Российские войска шли со сторо­ны Бердянска. При штурме исполь­зовали установки «Град». Оружие не высокоточное, по площадям лупит. Вот почему первые снаряды, пока огонь не скорректировали, летели куда попало. В нашем прилегающем к промзоне районе в основном и ложи­лись. А мы в квартире сидели и гада­ли: попадёт по нам или не попадёт? Бомбоубежищ-то нет. Для меня вооб­ще до сих пор загадка, почему местные власти их не оборудовали или мирных жителей не эвакуировали. Но это пусть на их совести останется.

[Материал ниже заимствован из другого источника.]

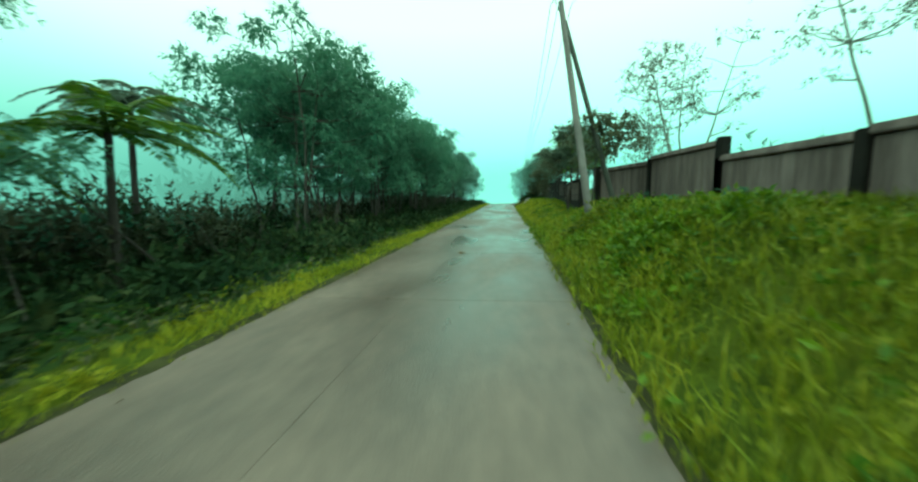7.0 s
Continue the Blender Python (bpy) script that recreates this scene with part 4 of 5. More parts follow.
weeds("field_scrub", "pale grassy field beyond the tree row", a, mound(a, 0.2, 0.7, 0.3), 0.4, M["leaf_grey"], g, 3)
a = scatter(7000, (1.4, 3.2), (101.5, 109), lambda x, y: (y > 104.1 - 0.75 * (x - 1.4) + 0.3 * np.sin(x * 3)) & (y < 108.6 - 0.75 * (x - 1.4)), g)
grass("clearing_grass", "fresh green grass at the foot of the thicket", tufted(a, g, keep=0.7), 0.04, 0.2, 0.9, 0.02, M["grass"], g)
a = scatter(80, (2.2, 6.4), (100.5, 106), lambda x, y: (y > 104.6 - 0.75 * (x - 1.4)) & (y < 106.4 - 0.75 * (x - 1.4)), g)
bushes("thicket_bushes", "low dull weeds where mud meets the thicket", a, 0.2, 0.5, 0.9, 18, 8, 0.12, M["leaf_shade"], g, 0.7)
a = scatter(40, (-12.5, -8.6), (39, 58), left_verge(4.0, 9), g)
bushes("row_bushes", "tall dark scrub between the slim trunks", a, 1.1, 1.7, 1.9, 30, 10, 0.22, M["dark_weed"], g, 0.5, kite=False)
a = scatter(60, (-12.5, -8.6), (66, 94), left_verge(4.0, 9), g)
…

Мы-то, взрослые, ладно, а детиш­ки ведь пить и есть хотят. С едой ещё туда-сюда, припасы кое-какие были, а с водой туго пришлось. На день нам шестерым минимум литров двадцать надо, а где взять? Я каждый день брал десятилитровые вёдра и шёл за два ки­лометра в частный сектор. Там жите­ли старые колодцы расконсервирова­ли, новые отрыли. Идти приходилось по улицам, заваленным растерзанны­ми телами солдат, женщин, детей. Их днями никто не убирал, только некото­рых, кого родственники нашли и опо­знали, хоронили прямо возле подъез­дов жилых домов.

Самым страшным было назад возвращаться. Шёл и боялся в сторону дома глянуть – вдруг нет уже ни высотки твоей, ни семьи? А жена с детьми тоже всё это время места себе не находила, гадая, вернётся дед с водой или, может, нет его уже на этом свете…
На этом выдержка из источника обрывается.